:: What you are asked to do ::
Write out again only the lines running from the one that contains "More parts follow." to the end of the records below, including both the first and the last.

*** The data

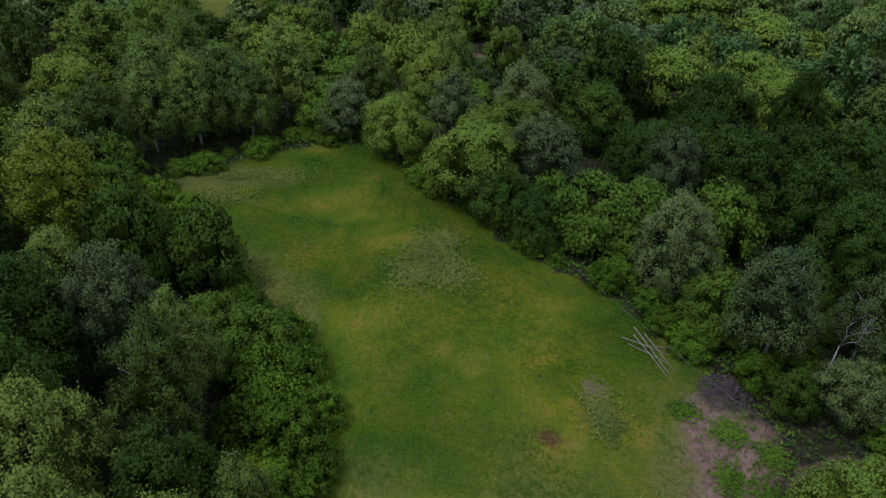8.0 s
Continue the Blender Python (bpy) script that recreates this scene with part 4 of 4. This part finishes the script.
n = 30000
bx, by = g3.uniform(-48, -7.5, n), g3.uniform(62, 106, n)
k = (meadow_mask(bx, by) < 0.6)
bx, by = bx[k], by[k]
carpet("brambles", bx, by, heap(bx, by) * g3.uniform(0.6, 1.0, len(bx)), 0.48, 0.32, LEAF["bramble"], "dense green bramble thicket on the bank", "brambles", 0.5, 0.45)
n = 26000
bx, by = g3.uniform(-48, 60, n), g3.uniform(104, 196, n)
near = meadow_mask(bx, by)
wide = np.maximum.reduce([meadow_mask(bx + a, by + b) for a, b in ((4, 0), (-4, 0), (0, 4), (0, -4), (2, 2), (-2, -2))])
k = (near < 0.45) & (wide > 0.5) & (bare_mask(bx, by) < 0.3)
bx, by = bx[k], by[k]
carpet("undergrowth", bx, by, 0.6 * heap(bx, by) * g3.uniform(0.5, 1.0, len(bx)), 0.42, 0.28, LEAF["bramble"], "low green undergrowth fringing the meadow", "undergrowth", 0.5, 0.45)
n = 95000
bx, by = g3.uniform(-62, 92, n), g3.uniform(66, 205, n)
k = (meadow_mask(bx, by) < 0.2) & (bare_mask(bx, by) < 0.25)
bx, by = bx[k], by[k]
carpet("forest_undergrowth", bx, by, heap(bx, by) * g3.uniform(0.3, 1.0, len(bx)), 0.40, 0.30, LEAF["broad"], "low leafy undergrowth on the woodland floor", "undergrowth", 0.5, 0.45)
n = 130000
bx, by = g3.uniform(-40, 38, n), g3.uniform(72, 186, n)
k = (meadow_mask(bx, by) > 0.25) & (bare_mask(bx, by) < 0.5 * g3.uniform(0.3, 1, n)) & (np.sin(bx * 0.31 + np.sin(by * 0.2) * 2) + np.sin(by * 0.27 + bx * 0.11) + g3.normal(0, 0.7, n) > 0.1)
bx, by = bx[k], by[k]
carpet("grass", bx, by, g3.uniform(0.05, 0.22, len(bx)), 0.5, 0.085, GRASS, "tufts of grazed meadow grass", "grass", 1.2, 0.35, 0.0)
n = 26000
bx, by = g3.uniform(-40, 38, n), g3.uniform(72, 186, n)
k = (meadow_mask(bx, by) > 0.3) & (bare_mask(bx, by) < 0.4) & (np.sin(bx * 0.23 + 2 + np.sin(by * 0.17)) * np.sin(by * 0.19 - bx * 0.07) + g3.normal(0, 0.35, n) > 0.35)
bx, by = bx[k], by[k]
carpet("dry_grass", bx, by, g3.uniform(0.08, 0.3, len(bx)), 0.42, 0.06, DULL, "thin pale dry grass stalks in the meadow", "grass", 1.0, 0.5, -0.1)
cl = [(1.5, 152.5, 3.0, 2.2), (5.0, 149.0, 2.4, 2.4), (0.0, 148.5, 2.0, 2.2), (3.2, 155.5, 2.2, 1.6), (-28, 166, 3.0, 1.5), (-20.5, 146.5, 2.4, 1.6), (-17, 141.5, 2.0, 1.6), (-24, 172, 5.0, 1.2), (-6.0, 101, 2.0, 2.0), (7, 100, 2.4, 2.0), (20, 128, 1.6, 2.5), (25, 112, 3.0, 6.0)]
bx = np.concatenate([g3.normal(a, c * 0.75, 760) for a, b, c, d in cl])
by = np.concatenate([g3.normal(b, d * 0.75, 760) for a, b, c, d in cl])
k = meadow_mask(bx, by) > 0.3
bx, by = bx[k], by[k]
carpet("seeding_grass", bx, by, g3.uniform(0.12, 0.4, len(bx)), 0.65, 0.15, STRAW, "pale patches of tall seeding grass", "grass", 1.0, 0.5, -0.2)
n = 16000
bx, by = g3.uniform(18, 72, n), g3.uniform(88, 140, n)
k = bare_mask(bx, by) > g3.uniform(0.1, 0.5, n)
bx, by = bx[k], by[k]
carpet("dry_litter", bx, by, g3.uniform(0.03, 0.12, len(bx)), 0.6, 0.07, SCRAP, "scattered dry twigs and litter on bare earth", "litter", 0.6, 0.25)
n = 320
bx, by = g3.normal(13.9, 0.6, n), g3.normal(124.4, 0.5, n)
carpet("dry_weeds", bx, by, g3.uniform(0.05, 0.25, n), 0.5, 0.10, RUST, "clump of rust-brown dry weeds in the grass", "weeds", 0.4, 0.8, -0.6)
n = 3600
w = [(33, 126.5, 1.2, 1.0), (31.3, 121.0, 0.8, 1.2), (34.5, 119.0, 1.0, 1.2), (29, 129.5, 0.8, 0.6), (36.5, 123.5, 0.9, 1.0), (50, 104, 4, 3.5), (58, 98, 5, 3.5)]
bx = np.concatenate([g3.normal(a, c, n // 7) for a, b, c, d in w])
by = np.concatenate([g3.normal(b, d, n // 7) for a, b, c, d in w])
carpet("weeds", bx, by, g3.uniform(0.08, 0.4, len(bx)), 0.4, 0.22, LEAF["bramble"], "green weeds growing through the bare earth", "weeds", 0.5, 0.5)

# ---- stakes by the meadow's near corner ----
g4 = np.random.default_rng(33)
for k in range(14):
    x, y = 30.2 + 0.2 * k + g4.normal(0, 0.05), 84.2 + g4.normal(0, 0.25)
    z = at(x, y)
    stake = new("stake", rod("stake", [(0, 0, -0.1), (g4.normal(0, 0.15), g4.normal(0, 0.15), g4.uniform(0.7, 1.2))], [0.06, 0.045], DEADWOOD, 6))
    stake.location = (x, y, z)
    tagged(stake, "short weathered wooden stake standing in the grass", "stake", "stakes in a row")
post = new("leaning_post", rod("leaning_post", [(0, 0, -0.2), (-0.35, 0.1, 1.5)], [0.08, 0.06], DEADWOOD, 7))
post.location = (24.3, 105.3, at(24.3, 105.3))
tagged(post, "pale leaning wooden post beside bare earth", "post")
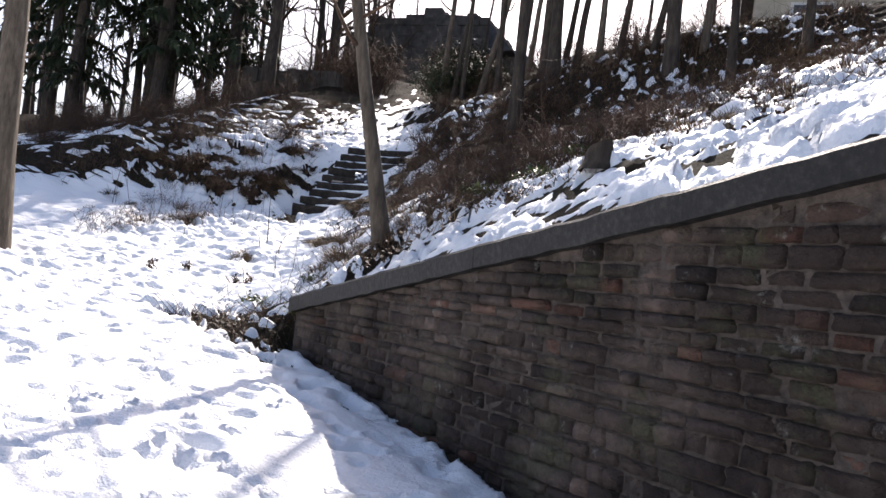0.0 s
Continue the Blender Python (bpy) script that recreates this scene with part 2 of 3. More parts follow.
# bare places (weight below zero) and well covered ones: x, y, reach along the contour, reach across, weight
COVER = [
    (-2.80, 5.03, 0.16, 0.06, -1.8), (-2.52, 4.70, 0.12, 0.05, -1.9), (-2.28, 4.62, 0.10, 0.04, -1.8), (-2.12, 4.30, 0.16, 0.05, -1.8), (-1.75, 3.95, 0.14, 0.04, -1.7), (-3.02, 5.15, 0.12, 0.08, -1.6),
    (-3.75, 11.0, 0.5, 0.4, -0.9), (-4.0, 11.9, 0.5, 0.25, -0.6), (-4.3, 12.3, 0.6, 0.25, -0.5), (-7.45, 10.75, 0.45, 0.2, -0.8), (-4.0, 10.6, 0.35, 0.10, -0.9), (-4.3, 9.6, 0.5, 0.10, -0.9), (-4.7, 9.3, 0.3, 0.06, -1.1),
    (-5.19, 11.35, 0.22, 0.06, -1.5), (-5.07, 11.22, 0.08, 0.05, -1.5), (-5.55, 11.69, 0.10, 0.06, -1.4), (-5.63, 10.87, 0.10, 0.04, -1.4), (-5.02, 10.81, 0.14, 0.14, -1.4), (-4.65, 11.83, 0.22, 0.10, -1.3), (-5.06, 11.84, 0.14, 0.08, -1.2), (-4.53, 11.48, 0.10, 0.08, -1.0),
    (-3.45, 6.1, 0.5, 0.35, -1.2), (-3.62, 5.78, 0.38, 0.22, -1.5), (-3.15, 5.5, 0.2, 0.22, -1.2), (-3.95, 6.0, 0.18, 0.14, -1.0), (-2.60, 6.25, 0.40, 0.24, -0.9), (-2.85, 6.75, 0.5, 0.3, -0.45),
    (-2.8, 9.1, 1.1, 0.8, -0.8), (-1.5, 7.2, 1.1, 0.5, -1.0), (-1.75, 6.4, 0.55, 0.35, -0.9), (-0.2, 5.6, 0.7, 0.8, 0.05), (-2.3, 5.6, 0.22, 0.07, -0.5), (-1.75, 5.05, 0.16, 0.05, -0.6), (-1.45, 5.35, 0.20, 0.06, -0.6), (-1.05, 4.45, 0.2, 0.05, -0.6), (-0.75, 4.75, 0.2, 0.07, -0.5),
    (-1.2, 5.2, 1.6, 0.6, 0.12), (-0.3, 7.3, 1.6, 0.35, -0.9), (0.9, 7.4, 0.8, 0.7, 0.5), (-4.2, 10.6, 1.6, 1.0, -0.12),
    (-4.25, 5.95, 0.22, 0.12, -1.1), (-6.60, 12.05, 0.30, 0.12, -1.6), (-6.80, 11.6, 0.14, 0.10, -1.5), (-6.86, 11.1, 0.16, 0.10, -1.6), (-6.66, 12.4, 0.3, 0.10, -1.3), (-7.37, 12.75, 0.22, 0.2, -0.9), (-7.41, 12.35, 0.2, 0.18, -0.9), (-7.89, 12.1, 0.25, 0.2, -0.9), (-8.55, 12.2, 0.3, 0.25, -0.9), (-7.7, 10.3, 0.8, 0.6, -0.55),
    (-5.52, 12.42, 0.5, 0.22, -1.2), (-4.8, 11.75, 0.3, 0.08, -1.1), (-5.1, 11.8, 0.45, 0.16, -0.9), (-4.85, 10.1, 0.50, 0.16, -1.2), (-5.6, 9.4, 0.22, 0.10, -1.0), (-5.75, 9.25, 0.2, 0.1, -0.9),
    # first entry: brush on the upper right bank, its shade given as bareness
    (-3.3, 12.4, 1.7, 1.2, -0.70), (-4.5, 12.2, 0.8, 0.35, -0.7), (-2.75, 5.15, 0.30, 0.10, -1.0), (-1.9, 4.45, 0.35, 0.07, -0.9), (-1.2, 3.75, 0.4, 0.07, -0.9), (-5.85, 10.5, 0.9, 1.2, 0.6), (-5.2, 9.2, 0.6, 0.5, 0.2), (-4.45, 8.7, 0.5, 0.4, -0.1),
]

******

:: Response to this task ::
Continue the Blender Python (bpy) script that recreates this scene with part 2 of 3. More parts follow.
# bare places (weight below zero) and well covered ones: x, y, reach along the contour, reach across, weight
COVER = [
    (-2.80, 5.03, 0.16, 0.06, -1.8), (-2.52, 4.70, 0.12, 0.05, -1.9), (-2.28, 4.62, 0.10, 0.04, -1.8), (-2.12, 4.30, 0.16, 0.05, -1.8), (-1.75, 3.95, 0.14, 0.04, -1.7), (-3.02, 5.15, 0.12, 0.08, -1.6),
    (-3.75, 11.0, 0.5, 0.4, -0.9), (-4.0, 11.9, 0.5, 0.25, -0.6), (-4.3, 12.3, 0.6, 0.25, -0.5), (-7.45, 10.75, 0.45, 0.2, -0.8), (-4.0, 10.6, 0.35, 0.10, -0.9), (-4.3, 9.6, 0.5, 0.10, -0.9), (-4.7, 9.3, 0.3, 0.06, -1.1),
    (-5.19, 11.35, 0.22, 0.06, -1.5), (-5.07, 11.22, 0.08, 0.05, -1.5), (-5.55, 11.69, 0.10, 0.06, -1.4), (-5.63, 10.87, 0.10, 0.04, -1.4), (-5.02, 10.81, 0.14, 0.14, -1.4), (-4.65, 11.83, 0.22, 0.10, -1.3), (-5.06, 11.84, 0.14, 0.08, -1.2), (-4.53, 11.48, 0.10, 0.08, -1.0),
    (-3.45, 6.1, 0.5, 0.35, -1.2), (-3.62, 5.78, 0.38, 0.22, -1.5), (-3.15, 5.5, 0.2, 0.22, -1.2), (-3.95, 6.0, 0.18, 0.14, -1.0), (-2.60, 6.25, 0.40, 0.24, -0.9), (-2.85, 6.75, 0.5, 0.3, -0.45),
    (-2.8, 9.1, 1.1, 0.8, -0.8), (-1.5, 7.2, 1.1, 0.5, -1.0), (-1.75, 6.4, 0.55, 0.35, -0.9), (-0.2, 5.6, 0.7, 0.8, 0.05), (-2.3, 5.6, 0.22, 0.07, -0.5), (-1.75, 5.05, 0.16, 0.05, -0.6), (-1.45, 5.35, 0.20, 0.06, -0.6), (-1.05, 4.45, 0.2, 0.05, -0.6), (-0.75, 4.75, 0.2, 0.07, -0.5),
    (-1.2, 5.2, 1.6, 0.6, 0.12), (-0.3, 7.3, 1.6, 0.35, -0.9), (0.9, 7.4, 0.8, 0.7, 0.5), (-4.2, 10.6, 1.6, 1.0, -0.12),
    (-4.25, 5.95, 0.22, 0.12, -1.1), (-6.60, 12.05, 0.30, 0.12, -1.6), (-6.80, 11.6, 0.14, 0.10, -1.5), (-6.86, 11.1, 0.16, 0.10, -1.6), (-6.66, 12.4, 0.3, 0.10, -1.3), (-7.37, 12.75, 0.22, 0.2, -0.9), (-7.41, 12.35, 0.2, 0.18, -0.9), (-7.89, 12.1, 0.25, 0.2, -0.9), (-8.55, 12.2, 0.3, 0.25, -0.9), (-7.7, 10.3, 0.8, 0.6, -0.55),
    (-5.52, 12.42, 0.5, 0.22, -1.2), (-4.8, 11.75, 0.3, 0.08, -1.1), (-5.1, 11.8, 0.45, 0.16, -0.9), (-4.85, 10.1, 0.50, 0.16, -1.2), (-5.6, 9.4, 0.22, 0.10, -1.0), (-5.75, 9.25, 0.2, 0.1, -0.9),
    # first entry: brush on the upper right bank, its shade given as bareness
    (-3.3, 12.4, 1.7, 1.2, -0.70), (-4.5, 12.2, 0.8, 0.35, -0.7), (-2.75, 5.15, 0.30, 0.10, -1.0), (-1.9, 4.45, 0.35, 0.07, -0.9), (-1.2, 3.75, 0.4, 0.07, -0.9), (-5.85, 10.5, 0.9, 1.2, 0.6), (-5.2, 9.2, 0.6, 0.5, 0.2), (-4.45, 8.7, 0.5, 0.4, -0.1),
]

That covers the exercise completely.